The results have been devastating. Today, Black homeownership is lower than when housing discrimination was legal in our country. And even decades after redlining was banned, Black borrowers and Latino borrowers are still more likely to be denied a mortgage than comparable white borrowers. Race matters—and if we ever hope to make the promise of America real for African Americans and other communities of color—we must fight tooth and nail to make big structural change in our country.

But that will never happen so long as billionaires and giant corporations call the shots in Washington. When the wealthy write the rules, it is corruption—plain and simple—and I have the strongest, most comprehensive anti-corruption bill since Watergate. Among other things, it would end lobbying as we know it, ban members of Congress from trading stocks, and force the Supreme Court to follow basic ethics rules. Every year, the rich and the powerful have lobbied Washington and paid off politicians to tilt the system just a little more in their direction and away from working people, poor people, and people of color.

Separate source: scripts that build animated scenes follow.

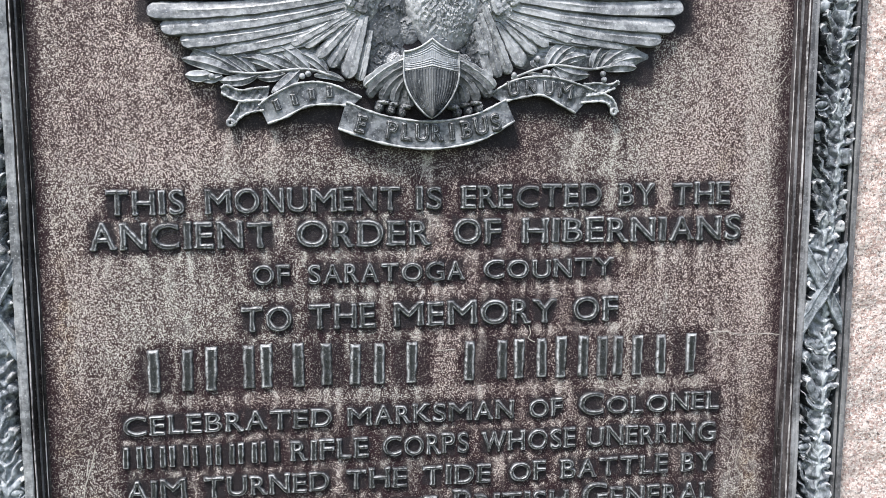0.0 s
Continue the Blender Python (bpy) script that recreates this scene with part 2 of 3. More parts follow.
def blade(root, tip, width, lift, bow=0.0, blunt=0.5, curl=0.0, n=16, m=7, ridge=0.0008):
    """A feather or leaf lying on the plaque, from root to tip: an arched blade with a raised midrib."""
    root, tip = np.array(root), np.array(tip)
    d = tip - root
    nrm = np.array([-d[1], d[0]]) / np.linalg.norm(d)
    s = np.linspace(0, 1, n)
    c = np.linspace(-1, 1, m)
    shape = np.maximum(np.sin(math.pi * s ** blunt), 0) ** 0.55
    shape = np.maximum(shape, 0.08)
    axis = root + d * s[:, None] + nrm * (bow * np.sin(math.pi * s))[:, None]
    off = 0.5 * width * shape[:, None] * c
    u = axis[:, 0:1] + nrm[0] * off
    v = axis[:, 1:2] + nrm[1] * off
    h = lift * (0.62 + 0.38 * (1 - c ** 2))[None, :] * np.ones((n, 1))
    h += ridge * np.exp(-(c / 0.16) ** 2)[None, :]
    h += curl * (c ** 2)[None, :] * np.sin(math.pi * s)[:, None]
    h *= (0.75 + 0.25 * np.sin(math.pi * np.minimum(1, s * 0.5 + 0.25)))[:, None]
    return u, v, h


# ---- the setting ----


def build_ground():
    n = 60
    a = np.linspace(-1, 1, n)
    a = np.sign(a) * np.abs(a) ** 3 * 400
    verts = [(x, y, 0.03 * noise.noise((x * 0.3, y * 0.3, 0)) if abs(x) + abs(y) > 3 else 0) for y in a for x in a]
    faces = [(r * n + c, r * n + c + 1, (r + 1) * n + c + 1, (r + 1) * n + c) for r in range(n - 1) for c in range(n - 1)]
    tagged(new("ground", mesh_of("ground", verts, faces, [TURF])), "mown grass lawn round the stone monument", "ground", kind="structure")


def build_stone():
    """The rock-faced granite block that carries the plaque: a fine front round it, plain sides, back and top."""
    half, top, deep = 0.66, 2.4, 0.55
    xs = np.concatenate([np.linspace(-half, -0.375, 110), np.linspace(-0.36, 0.36, 12), np.linspace(0.368, half, 110)])
    zs = np.linspace(0, top, 500)
    face = 0.008
    pts, faces = [], []
    for z in zs:
        for x in xs:
            q = Vector((x, 0.3, z))
            d = 0.006 * noise.noise(q * 9) + 0.0032 * noise.noise(q * 38) + 0.0016 * noise.noise(q * 95)
            edge = min(half - abs(x), top - z)
            behind = abs(x - MID) < 0.385 and LOW + 0.01 < z < HIGH - 0.01
            pts.append((x, face + (0.02 if behind else abs(d)) + max(0, 0.03 - edge) ** 2 * 20, z))
    c = len(xs)
    for r in range(len(zs) - 1):
        for k in range(c - 1):
            i = r * c + k
            faces.append((i, i + 1, i + c + 1, i + c))
    o = len(pts)
    pts += [(-half, deep, 0), (half, deep, 0), (half, deep, top), (-half, deep, top)]
    rows = len(zs)
    faces.append((o + 1, o, o + 3, o + 2))
    faces.append(tuple([o] + [r * c for r in range(rows)] + [o + 3]))
    faces.append(tuple([r * c + c - 1 for r in range(rows)][::-1] + [o + 1, o + 2]))
    faces.append(tuple([(rows - 1) * c + k for k in range(c)] + [o + 2, o + 3]))
    faces.append(tuple([k for k in range(c)][::-1] + [o, o + 1]))
    tagged(new("granite_monument", mesh_of("granite_monument", pts, faces, [GRANITE], 60)), "rough pink-grey granite monument block standing on grass", "monument")


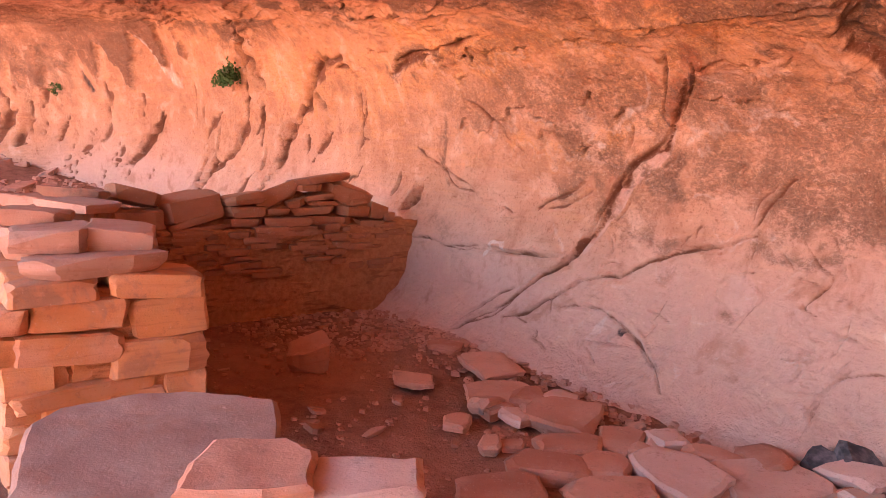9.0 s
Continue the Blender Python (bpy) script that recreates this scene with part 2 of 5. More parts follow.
# the outer roof and brow are unseen, kept low so daylight enters sideways
PROFILE = spline([(1.0, -0.5), (1.5, -0.2), (1.85, 0.0), (2.08, 0.25), (2.16, 0.55), (2.26, 0.95), (2.25, 1.3), (2.12, 1.6), (1.88, 1.83),
                  (1.5, 2.02), (0.9, 2.14), (0.1, 2.27), (-0.9, 2.48), (-2.2, 2.8), (-3.5, 3.15), (-4.6, 3.6), (-5.4, 4.6), (-5.8, 7.0), (-5.2, 10.0)], 3000)
ARC = np.concatenate([[0], np.cumsum(np.hypot(*np.diff(PROFILE, axis=0).T))])
V_TOP = ARC[-1]


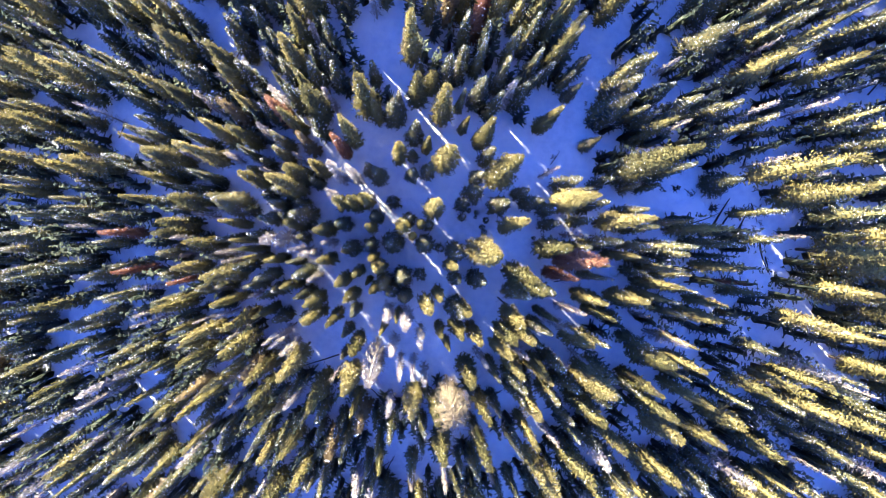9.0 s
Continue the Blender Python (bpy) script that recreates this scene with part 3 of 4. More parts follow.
spruce(30.8, -12.2, 13.0, 1.17)
spruce(29.3, -13.3, 13.0, 0.84)
pine(20.9, -14.7, 14.5, 2.56)
spruce(26.6, -15.2, 13.0, 1.35)
snowy_spruce(25.4, -16.0, 10.5, 0.96)
pine(27.8, -17.5, 13.5, 1.83)
spruce(31.7, -15.8, 13.0, 1.17)
pine(20.1, -18.2, 14.0, 1.86)
snowy_spruce(18.5, -19.9, 10.5, 1.33)
pine(1.1, -7.7, 14.2, 1.56)
pine(2.5, -6.2, 12.0, 1.15)
snowy_spruce(5.0, -8.0, 11.4, 2.00)
pine(5.9, -7.9, 12.2, 1.23)
pine(3.1, -10.7, 11.7, 1.01)
pine(5.1, -10.3, 13.2, 1.47)
pine(7.1, -10.6, 13.5, 1.45)
spruce(4.0, -12.5, 10.4, 0.68)
pine(11.4, -8.1, 14.4, 1.54)
pine(12.2, -10.0, 15.5, 1.65)
pine(10.5, -10.2, 13.6, 1.58)
spruce(12.0, -14.1, 13.5, 1.47)
spruce(10.4, -12.4, 12.8, 1.24)
grey_dead_spruce(12.3, -12.3, 11.9, 0.89)
grey_dead_spruce(8.1, -13.6, 11.3, 0.65)
snowy_spruce(9.7, -14.9, 12.0, 1.00)
pine(6.8, -15.5, 13.0, 1.92)
spruce(14.7, -13.8, 11.9, 1.23)
spruce(15.1, -14.6, 12.2, 1.23)
snowy_spruce(14.7, -9.4, 12.0, 1.28)
pine(15.1, -7.7, 11.7, 0.88)
straw_dead_pine(4.6, -18.1, 17.0, 3.38)
spruce(3.1, -20.6, 13.0, 1.34)
pine(8.5, -19.6, 13.5, 1.50)
pine(0.2, -19.4, 14.8, 1.99)
pine(14.2, -18.4, 13.5, 1.86)
snowy_spruce(12.5, -17.8, 11.6, 1.17)
snowy_spruce(10.4, -19.6, 10.5, 1.21)
pine(-12.5, -9.9, 15.3, 1.54)
pine(-10.1, -10.0, 14.1, 1.19)
spruce(-12.5, -8.0, 14.2, 1.35)
grey_dead_spruce(-16.4, -12.5, 16.9, 0.77)
grey_dead_spruce(-17.2, -13.8, 11.5, 0.93)
grey_dead_spruce(-15.7, -14.9, 11.5, 1.11)
bare_snag(-9.4, -17.3, 12.5, 0.64)
pine(-14.5, -15.3, 18.8, 1.88)
pine(-7.1, -13.0, 14.9, 1.45)
pine(-7.5, -17.3, 15.9, 2.03)
pine(-3.7, -10.8, 12.5, 0.76)
pine(-2.2, -9.1, 12.0, 0.75)
grey_dead_spruce(-3.4, -8.8, 13.5, 1.16)
grey_dead_spruce(-1.3, -9.3, 15.3, 1.45)
grey_dead_spruce(-4.7, -14.6, 20.0, 2.11)
grey_dead_spruce(-2.4, -12.8, 14.1, 1.00)
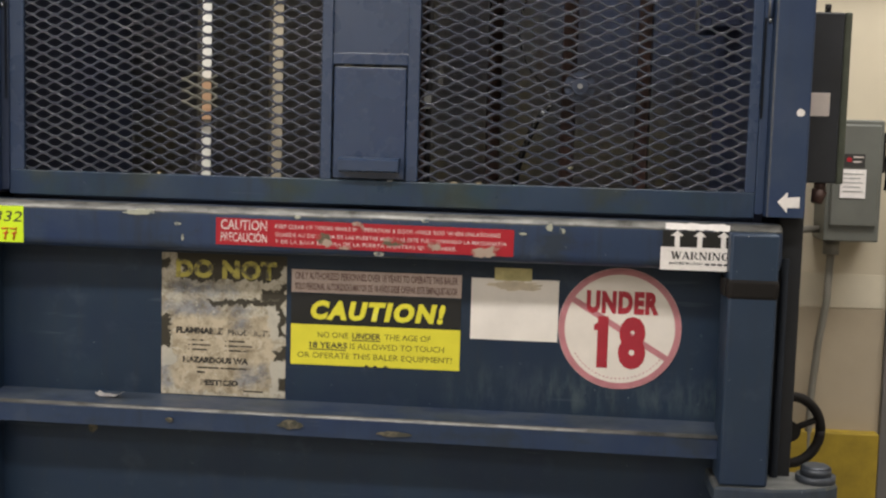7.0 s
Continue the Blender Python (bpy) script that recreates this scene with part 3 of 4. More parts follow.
def channel(pts, z0, z1, bevel=0.003):
    """A bent steel section, drawn in plan and run upwards."""
    bm = bmesh.new()
    lo = [bm.verts.new((x, y, z0)) for x, y in pts]
    hi = [bm.verts.new((x, y, z1)) for x, y in pts]
    bm.faces.new(lo[::-1])
    bm.faces.new(hi)
    n = len(pts)
    for k in range(n):
        bm.faces.new((lo[k], lo[(k + 1) % n], hi[(k + 1) % n], hi[k]))
    bmesh.ops.recalc_face_normals(bm, faces=bm.faces[:])
    ups = [e for e in bm.edges if abs(e.verts[0].co.z - e.verts[1].co.z) > 0.1 and min(e.verts[0].co.y, e.verts[1].co.y) < 0.61]
    bmesh.ops.bevel(bm, geom=ups, offset=bevel, segments=3, profile=0.5, affect="EDGES")
    return bm


part("column", channel([(XL, 0.60), (-1.441, 0.60), (-1.441, 0.70), (-1.452, 0.70), (-1.452, 0.616), (-1.507, 0.616), (-1.507, 0.78), (XL, 0.78)], 1.487, TOP), M_BLUE, baler)
column_r = part("column", channel([(0.160, 0.60), (XR, 0.60), (XR, 0.78), (XR - 0.012, 0.78), (XR - 0.012, 0.616), (0.171, 0.616), (0.171, 0.70), (0.160, 0.70)], 1.487, TOP, 0.005), M_COL, baler)
part("header", bx(-1.441, 0.160, 0.630, 0.70, 2.281, 2.62, bevel=0.004), M_BLUE, baler)
part("header_label", bx(-0.735, -0.568, 0.6275, 0.6305, 2.294, 2.325), M_WHITEINK, baler, "pale label, its words out of sight")
part("bracket", bx(XR, XR + 0.022, 0.625, 0.70, 2.268, 2.40, bevel=0.004), M_DARK, baler)

# hinge tabs and the slit beside the gate, its dark painted as a black box
for hx, sgn in ((0.150, 1), (-1.433, -1)):
    # left strip in darker enamel, which carries the shade it stands in
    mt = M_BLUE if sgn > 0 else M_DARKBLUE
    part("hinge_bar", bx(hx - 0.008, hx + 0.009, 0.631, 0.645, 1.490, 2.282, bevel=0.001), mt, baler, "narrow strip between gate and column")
    part("hinge_slit", bx(hx - 0.0035 - 0.0045 * sgn, hx + 0.0015 - 0.0045 * sgn, 0.6295, 0.632, 1.683, 1.883), M_NEARBLACK, baler, "black slit beside the gate")
    part("hinge_knuckle", cyl(bmesh.new(), (hx + 0.003 * sgn, 0.629, 1.884), (hx + 0.003 * sgn, 0.629, 1.932), 0.0055, 14), M_COL if sgn > 0 else mt, baler)
    part("hinge_pin", cyl(bmesh.new(), (hx + 0.003 * sgn, 0.629, 1.874), (hx + 0.003 * sgn, 0.629, 1.884), 0.0032, 10), M_STEEL, baler)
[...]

Second, we change the rules of our economy. We should empower workers to elect corporate board members so big American companies are held accountable for failing to raise wages or shipping jobs overseas. We should impose a two percent wealth tax on the great fortunes of this country—$50 million and above—and we should use the money to invest in our children: universal childcare, universal pre-K, and universal pre-pre-K for our little ones. This is of particular need to Black families because they face especially high barriers in accessing affordable, high-quality care. With this plan, parents could work if they want to and every child could develop the skills needed to reach their full potential. My plan would also dramatically increase wages for America’s child-care workers—who are disproportionately women of color

It’s also time to attack the home-ownership gap in the country head on. The homeownership gap has led to a staggering wealth gap. Today, white families have a median net worth of about $171,000, while Black families’ net worth is about $17,600. I believe that the federal government has a central role to play in reversing this damage caused in large part by decades of government-sanctioned discrimination. That’s why I introduced legislation to produce more than three million affordable housing units and bring down rents. This would give a great boost to poor families and working families across the board—but I’ve gone further. For the first time in federal law, I’ve proposed dealing with federal redlining by providing down payment grants to people living in formerly redlined and currently lower-income areas. It would be a significant start in acknowledging—and starting to reverse—a long history of housing discrimination.

The third thing we must do is change the rules in our democracy. The right to vote is the key to determining whose voice will be heard in Washington, and that’s why powerful forces have fought to suppress the right of Black Americans to vote. In 2013, five conservative judges on the Supreme Court gutted one of the most important civil rights statues ever enacted in our country: the Voting Rights Act. They opened the floodgates for more measures to deliberately cut Black voters out of the political process, like voter ID laws, voter roll purges, and felon disenfranchisement laws.

We need a Voting Rights Act with real teeth. Senator Patrick Leahy and Congresswoman Terri Sewell have legislation that I’ve co-sponsored to reverse the damage done six years ago and strengthen the Voting Rights Act even more. Congress must bring it up for a vote – and every single representative and senator should have to pick a side. If they oppose the bill, they must explain why they are so afraid of everyone getting a chance to vote and everyone’s vote being counted.

I believe every vote should count equally, no matter where you live. It’s time we get rid of the Electoral College and elect our presidents with a national popular vote. We also need a constitutional amendment establishing the right to vote for every American citizen and ensure that their vote is counted. That would put more tools in our toolbox as we work to overturn racist voter suppression laws and end partisan gerrymandering that let politicians pick their voters instead of the other way around. I also support overturning Citizens United because democracy is not for sale. The right to vote is how we protect all our rights, and no candidate for president should be elected if they will not pledge to support full, meaningful voting rights

I’ve spent my whole grown-up life studying how America’s middle class has been hollowed out and how families of color have been shut out of their chance to build wealth. Long before I got into politics, I wrote about how Black Americans are more likely to fall into bankruptcy than white Americans, and how payday and subprime lenders are basically legally sanctioned corporate swindlers who prey on families of color. And I’ve always come back to this one central question: who does government work for?

Right now, our government works for the rich and the powerful, while people without power get dirt kicked in their faces. There are four words etched above the Supreme Court: Equal Justice Under Law. But in America, a kid with an ounce of pot can get thrown in jail, yet a senior executive from a Wall Street bank can destroy the financial lives of millions of families and get a taxpayer bailout. Today, in America, for the exact same crimes, African Americans are more likely than whites to be arrested, charged, convicted, and given harsher sentences. We need real criminal justice reform—and we need it now. That means ending racial disparities in our justice system. It means banning private prisons. It means embracing community policing and demilitarizing our local police forces. It means comprehensive sentencing reform and rewriting our laws to decriminalize marijuana.

This is our moment in history.  It is our time to build a government that is truly a government of the people, by the people, and for all people. And that starts with building an inclusive campaign and an administration that lives the values we fight for every day. I’m committed to this fight all the way.